Ils sont tout de même peu cohérents, ceux qui vantent les mérites de la critique féministe et promeuvent la réflexivité d’enquête* (= la possibilité que le chercheur soit acculé par sa honte), mais me disent que « Ziad serait devenu fou de toute façon… ». C’est exactement la même question ! S’il est concevable que je sois acculé à un rapport homosexuel, même dans un pays étranger, il est bien concevable que Ziad perde sa virilité par ma faute dans son propre pays !

La césure du Printemps Arabe

La période 2007-2010 est une période de retrait progressif du terrain. De plus en plus conscient de ma dette, écrasé rétrospectivement par la honte, je reste la tête tournée vers le monde académique. De fait, seule une réussite dans ces institutions peut me permettre de retourner là-bas la tête haute. D’où mon travail avec abnégation dans cette période, sur les outils formalisés de l’oeuvre batesonienne, que j’ai l’espoir de revendre à l’institution.
Bien sûr, l’année 2011 change profondément la donne. Avec le Printemps Arabe, l’idée fait jour que le salut pourrait éventuellement venir du Sud…

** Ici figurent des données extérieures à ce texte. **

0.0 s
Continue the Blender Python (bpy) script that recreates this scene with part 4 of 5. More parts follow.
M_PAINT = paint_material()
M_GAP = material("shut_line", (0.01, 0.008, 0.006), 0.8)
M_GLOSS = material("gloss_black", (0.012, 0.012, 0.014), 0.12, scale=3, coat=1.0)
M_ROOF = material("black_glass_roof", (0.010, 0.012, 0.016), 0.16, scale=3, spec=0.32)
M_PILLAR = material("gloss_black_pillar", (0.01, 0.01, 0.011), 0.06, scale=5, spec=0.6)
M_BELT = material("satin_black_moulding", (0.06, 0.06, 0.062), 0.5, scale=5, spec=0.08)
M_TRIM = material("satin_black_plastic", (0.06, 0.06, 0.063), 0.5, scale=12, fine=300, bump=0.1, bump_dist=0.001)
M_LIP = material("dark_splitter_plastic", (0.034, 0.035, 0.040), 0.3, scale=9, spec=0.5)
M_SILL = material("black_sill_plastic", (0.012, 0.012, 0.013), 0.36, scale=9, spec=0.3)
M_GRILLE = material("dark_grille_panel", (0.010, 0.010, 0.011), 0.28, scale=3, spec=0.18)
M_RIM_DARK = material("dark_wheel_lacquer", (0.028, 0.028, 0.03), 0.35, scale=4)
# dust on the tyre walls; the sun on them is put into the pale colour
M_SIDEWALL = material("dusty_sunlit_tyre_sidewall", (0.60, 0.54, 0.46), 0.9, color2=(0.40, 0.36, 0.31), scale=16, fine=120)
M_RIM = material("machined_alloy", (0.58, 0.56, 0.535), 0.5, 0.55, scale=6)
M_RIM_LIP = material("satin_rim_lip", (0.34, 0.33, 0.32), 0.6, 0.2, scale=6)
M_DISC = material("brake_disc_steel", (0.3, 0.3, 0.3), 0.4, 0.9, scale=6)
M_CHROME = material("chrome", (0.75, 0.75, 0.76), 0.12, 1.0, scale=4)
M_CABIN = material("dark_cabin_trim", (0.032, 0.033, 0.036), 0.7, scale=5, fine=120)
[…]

Les années 2011-2013, je suis persuadé d’être de retour au Yémen dans un mois de temps, prêt à faire mes valises du jour au lendemain… Dans ce contexte, la subtilité formelle de Gregory Bateson perd un peu de son attrait : c’est là que je m’attaque sérieusement à l’histoire de la théologie musulmane (à travers la médiation d’Ovamir Anjum).
Parallèlement, la rationalité de mes interlocuteurs académiques ne va plus de soi : eux aussi sont acculés, contraints par des forces qui les dépassent - comme ma directrice de thèse, les yeux rivés sur la révolution tunisienne, ou comme mes autres interlocuteurs en sciences sociales, tétanisés devant l’affaire Merah. Je ne crois décidément plus aux sciences sociales, ou plus pareil : je ne crois plus en leur capacité à repousser les frontières de l'entendement.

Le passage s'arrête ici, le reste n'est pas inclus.